Celia wasn't willing to accept those meaningless standard explanations: “That’s the way the computer must do it,” or the even more insidious, “That’s the way things are.”
I reminded her that some consultants in her situation salve their conscience by sabotaging their client's information systems in small ways. In many cases, it’s difficult to tell whether this is an conscious or unconscious reaction to their client's questionable practices. I've seen cases where I didn't doubt the subversion was conscious, but Celia wasn't interested in sabotage. "It's not in my nature," she said.
I then explained that at least she wasn't alone. Many consultants have complained to me that their current assignment holds no meaning. They don’t know what is being done with their work, or they do know and don’t approve. Their response is to stay on the job, draw the fee, and badmouth their client at every safe opportunity. Again, Celia said this wasn't her way.
I know lots of consultants like Celia, consultants who feel an enormous responsibility to the people whose lives will be impacted by their work. These people ask me, as did Celia, "If I don’t believe in what my client is doing, or I don’t understand it, then why should I be I working there? To draw a fat fee?
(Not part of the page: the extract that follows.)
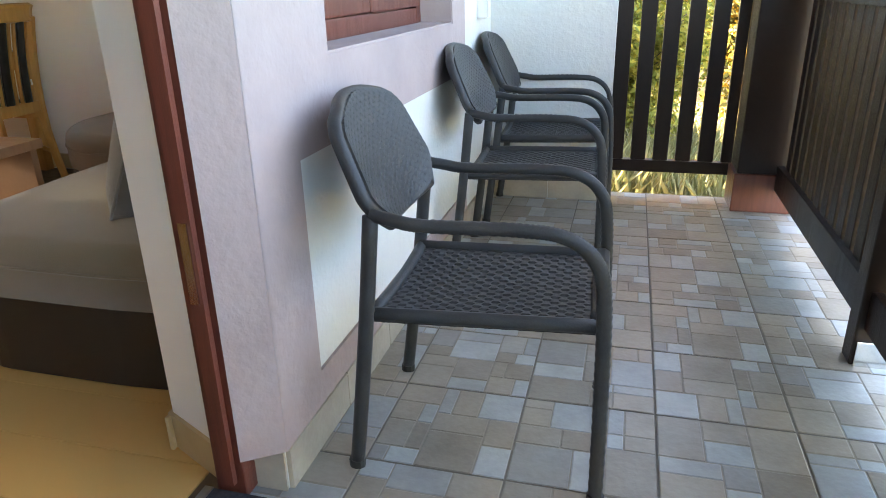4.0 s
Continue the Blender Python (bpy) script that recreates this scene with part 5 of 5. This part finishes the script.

If so, what does that make me?"
I offered Celia a set of principles I've always used when taking a new assignment, principles that have kept me out of certain kinds of troubles for many years:
1. I will not work for an organization whose goals are not consonant with my own beliefs.
2. I will not work on projects whose goals I do not understand, or cannot agree with.
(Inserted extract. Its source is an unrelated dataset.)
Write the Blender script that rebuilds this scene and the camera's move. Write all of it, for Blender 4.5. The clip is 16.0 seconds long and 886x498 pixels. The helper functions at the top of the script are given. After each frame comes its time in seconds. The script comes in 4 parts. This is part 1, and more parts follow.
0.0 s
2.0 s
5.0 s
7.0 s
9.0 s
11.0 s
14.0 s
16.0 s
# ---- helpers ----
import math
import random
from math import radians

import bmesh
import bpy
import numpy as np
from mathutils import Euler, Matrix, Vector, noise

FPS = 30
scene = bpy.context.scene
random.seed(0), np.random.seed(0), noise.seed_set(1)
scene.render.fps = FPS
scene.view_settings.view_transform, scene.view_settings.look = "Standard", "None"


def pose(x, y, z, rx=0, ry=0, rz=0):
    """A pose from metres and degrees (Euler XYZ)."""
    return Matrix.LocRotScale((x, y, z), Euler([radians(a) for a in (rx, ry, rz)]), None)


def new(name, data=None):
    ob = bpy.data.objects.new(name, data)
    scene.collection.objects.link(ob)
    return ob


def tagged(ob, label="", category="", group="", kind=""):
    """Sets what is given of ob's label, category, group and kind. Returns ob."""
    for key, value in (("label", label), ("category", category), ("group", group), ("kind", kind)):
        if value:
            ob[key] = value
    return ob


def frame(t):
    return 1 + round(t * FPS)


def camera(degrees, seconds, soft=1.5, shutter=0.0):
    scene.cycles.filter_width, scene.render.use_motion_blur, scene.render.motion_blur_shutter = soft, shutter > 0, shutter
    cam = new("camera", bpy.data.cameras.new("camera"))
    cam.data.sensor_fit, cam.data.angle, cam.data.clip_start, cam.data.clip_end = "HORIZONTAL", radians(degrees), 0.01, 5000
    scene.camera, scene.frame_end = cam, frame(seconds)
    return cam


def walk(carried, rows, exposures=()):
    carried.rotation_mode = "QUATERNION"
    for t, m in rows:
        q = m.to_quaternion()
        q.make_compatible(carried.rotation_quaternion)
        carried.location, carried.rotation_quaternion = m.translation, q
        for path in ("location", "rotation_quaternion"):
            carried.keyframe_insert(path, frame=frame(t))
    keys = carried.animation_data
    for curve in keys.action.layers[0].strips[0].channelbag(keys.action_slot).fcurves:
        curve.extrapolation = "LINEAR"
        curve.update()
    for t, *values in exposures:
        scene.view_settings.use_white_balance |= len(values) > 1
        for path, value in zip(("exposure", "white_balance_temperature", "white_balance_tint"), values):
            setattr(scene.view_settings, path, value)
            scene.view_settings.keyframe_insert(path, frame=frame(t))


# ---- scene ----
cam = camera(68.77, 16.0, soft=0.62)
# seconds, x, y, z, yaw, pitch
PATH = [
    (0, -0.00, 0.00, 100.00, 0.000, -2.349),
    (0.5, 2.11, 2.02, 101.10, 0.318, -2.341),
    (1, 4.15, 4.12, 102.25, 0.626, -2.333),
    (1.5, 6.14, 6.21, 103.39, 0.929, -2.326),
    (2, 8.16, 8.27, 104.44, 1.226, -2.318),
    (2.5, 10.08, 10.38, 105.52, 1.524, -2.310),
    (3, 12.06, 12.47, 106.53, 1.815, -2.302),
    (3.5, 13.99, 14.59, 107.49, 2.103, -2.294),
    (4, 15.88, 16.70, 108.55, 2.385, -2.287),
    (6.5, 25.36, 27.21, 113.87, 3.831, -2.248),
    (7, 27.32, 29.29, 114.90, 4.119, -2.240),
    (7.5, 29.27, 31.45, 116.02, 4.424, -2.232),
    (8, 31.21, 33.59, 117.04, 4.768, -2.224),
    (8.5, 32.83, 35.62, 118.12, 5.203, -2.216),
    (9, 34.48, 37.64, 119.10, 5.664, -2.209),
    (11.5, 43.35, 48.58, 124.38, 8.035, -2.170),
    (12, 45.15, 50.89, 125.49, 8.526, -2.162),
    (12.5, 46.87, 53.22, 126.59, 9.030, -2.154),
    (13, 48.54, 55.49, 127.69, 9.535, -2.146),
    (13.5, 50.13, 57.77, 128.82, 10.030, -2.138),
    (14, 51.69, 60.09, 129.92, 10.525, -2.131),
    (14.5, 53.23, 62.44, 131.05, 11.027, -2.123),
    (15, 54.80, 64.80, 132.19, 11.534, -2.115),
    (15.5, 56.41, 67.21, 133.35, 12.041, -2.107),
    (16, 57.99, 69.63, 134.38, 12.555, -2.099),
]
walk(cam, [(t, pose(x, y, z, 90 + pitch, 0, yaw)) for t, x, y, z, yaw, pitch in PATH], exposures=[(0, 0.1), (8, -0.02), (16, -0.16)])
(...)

3. Before becoming part of a project, I will first obtain agreement on what percentage of my time I can (and must) spend on continuing professional development, and what resources will be provided me for that purpose.
4. I will not work under measurement schemes that pit one person’s performance against another’s. Rather, I will cooperate totally to help others in the project achieve their full potential, as I expect them to help me do.
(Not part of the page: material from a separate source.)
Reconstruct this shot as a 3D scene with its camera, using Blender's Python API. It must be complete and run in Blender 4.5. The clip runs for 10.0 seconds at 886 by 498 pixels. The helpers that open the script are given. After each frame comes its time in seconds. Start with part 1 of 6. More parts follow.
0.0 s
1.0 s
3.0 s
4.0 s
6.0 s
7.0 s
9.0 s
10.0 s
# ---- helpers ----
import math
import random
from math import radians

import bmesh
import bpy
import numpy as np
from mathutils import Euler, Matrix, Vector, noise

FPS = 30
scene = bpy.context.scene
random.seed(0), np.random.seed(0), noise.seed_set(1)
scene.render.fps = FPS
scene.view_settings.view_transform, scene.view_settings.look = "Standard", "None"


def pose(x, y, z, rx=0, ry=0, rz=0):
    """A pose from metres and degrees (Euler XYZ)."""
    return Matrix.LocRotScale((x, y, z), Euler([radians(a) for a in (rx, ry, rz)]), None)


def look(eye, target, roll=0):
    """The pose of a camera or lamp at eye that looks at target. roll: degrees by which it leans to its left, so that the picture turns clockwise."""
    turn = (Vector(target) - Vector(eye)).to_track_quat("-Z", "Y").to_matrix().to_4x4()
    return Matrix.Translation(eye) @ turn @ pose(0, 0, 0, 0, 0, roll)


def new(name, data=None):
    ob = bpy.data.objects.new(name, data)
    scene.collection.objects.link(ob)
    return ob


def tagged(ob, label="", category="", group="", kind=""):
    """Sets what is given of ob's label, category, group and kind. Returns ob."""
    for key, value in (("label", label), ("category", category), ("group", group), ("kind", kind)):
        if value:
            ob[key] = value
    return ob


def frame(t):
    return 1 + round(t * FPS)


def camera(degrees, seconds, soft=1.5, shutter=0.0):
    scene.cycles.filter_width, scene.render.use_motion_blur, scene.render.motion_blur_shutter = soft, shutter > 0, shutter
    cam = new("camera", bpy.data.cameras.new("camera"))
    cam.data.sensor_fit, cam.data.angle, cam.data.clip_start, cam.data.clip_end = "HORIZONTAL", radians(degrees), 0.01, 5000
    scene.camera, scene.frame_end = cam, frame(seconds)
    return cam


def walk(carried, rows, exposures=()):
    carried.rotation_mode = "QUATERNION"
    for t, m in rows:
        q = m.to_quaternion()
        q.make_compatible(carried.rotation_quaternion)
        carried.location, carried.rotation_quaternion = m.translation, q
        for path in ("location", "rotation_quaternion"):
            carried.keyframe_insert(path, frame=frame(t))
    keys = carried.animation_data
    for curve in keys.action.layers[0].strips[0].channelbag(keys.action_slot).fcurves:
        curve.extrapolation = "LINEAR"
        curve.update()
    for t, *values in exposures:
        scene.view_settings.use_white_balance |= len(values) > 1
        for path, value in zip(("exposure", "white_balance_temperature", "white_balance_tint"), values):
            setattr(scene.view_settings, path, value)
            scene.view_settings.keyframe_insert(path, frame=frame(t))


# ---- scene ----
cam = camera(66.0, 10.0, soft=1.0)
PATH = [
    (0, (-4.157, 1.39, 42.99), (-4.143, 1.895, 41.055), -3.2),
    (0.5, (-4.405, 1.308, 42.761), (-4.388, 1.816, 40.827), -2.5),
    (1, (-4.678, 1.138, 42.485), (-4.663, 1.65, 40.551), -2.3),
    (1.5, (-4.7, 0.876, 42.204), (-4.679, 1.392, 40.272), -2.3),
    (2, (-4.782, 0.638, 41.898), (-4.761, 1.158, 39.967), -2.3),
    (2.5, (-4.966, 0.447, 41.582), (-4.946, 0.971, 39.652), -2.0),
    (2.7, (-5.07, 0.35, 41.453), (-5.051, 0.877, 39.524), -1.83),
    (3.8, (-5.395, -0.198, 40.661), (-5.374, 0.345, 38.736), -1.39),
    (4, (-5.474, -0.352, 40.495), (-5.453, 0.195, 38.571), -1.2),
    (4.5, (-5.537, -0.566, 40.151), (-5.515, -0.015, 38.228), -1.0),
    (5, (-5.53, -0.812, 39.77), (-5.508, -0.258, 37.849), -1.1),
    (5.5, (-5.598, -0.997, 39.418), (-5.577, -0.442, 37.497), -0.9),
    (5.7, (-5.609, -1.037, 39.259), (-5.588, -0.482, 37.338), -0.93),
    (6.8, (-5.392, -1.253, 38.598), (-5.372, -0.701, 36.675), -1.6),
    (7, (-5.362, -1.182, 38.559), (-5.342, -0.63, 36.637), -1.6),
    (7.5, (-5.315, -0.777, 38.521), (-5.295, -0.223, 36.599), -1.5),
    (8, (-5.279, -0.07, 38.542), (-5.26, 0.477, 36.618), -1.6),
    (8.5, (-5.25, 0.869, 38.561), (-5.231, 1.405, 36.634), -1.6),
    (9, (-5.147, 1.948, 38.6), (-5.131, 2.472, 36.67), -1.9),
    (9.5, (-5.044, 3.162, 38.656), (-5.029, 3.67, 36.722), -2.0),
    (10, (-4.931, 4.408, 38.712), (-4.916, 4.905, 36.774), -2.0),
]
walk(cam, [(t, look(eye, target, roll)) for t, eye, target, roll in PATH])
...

5. I will not accept work without understanding what is to be done, and why, nor will I pass work to others without their similar understanding.
6. All my work will always be open and available for critical comments (circumscribed, as appropriate, by real security considerations); and I will always stand ready to review the work of others in exchange for them returning the reviewing service to me on my work.
7. As long as the above conditions are met, I will devote myself in the utmost to achieving the goals of my project and the organization that has retained my services.
Sometimes, a manager trying to hire me is outraged at one of these conditions. That's unfortunate, but it's a sure indication of trouble later, if I make the mistake of accepting that assignment.
Over the years, I’ve found that consultants who ask these questions and set those conditions don’t wind up in assignments that make them miserable. Sometimes, when they ask them honestly, they leave their present position for somewhere else that makes them happier, even at a lower fee.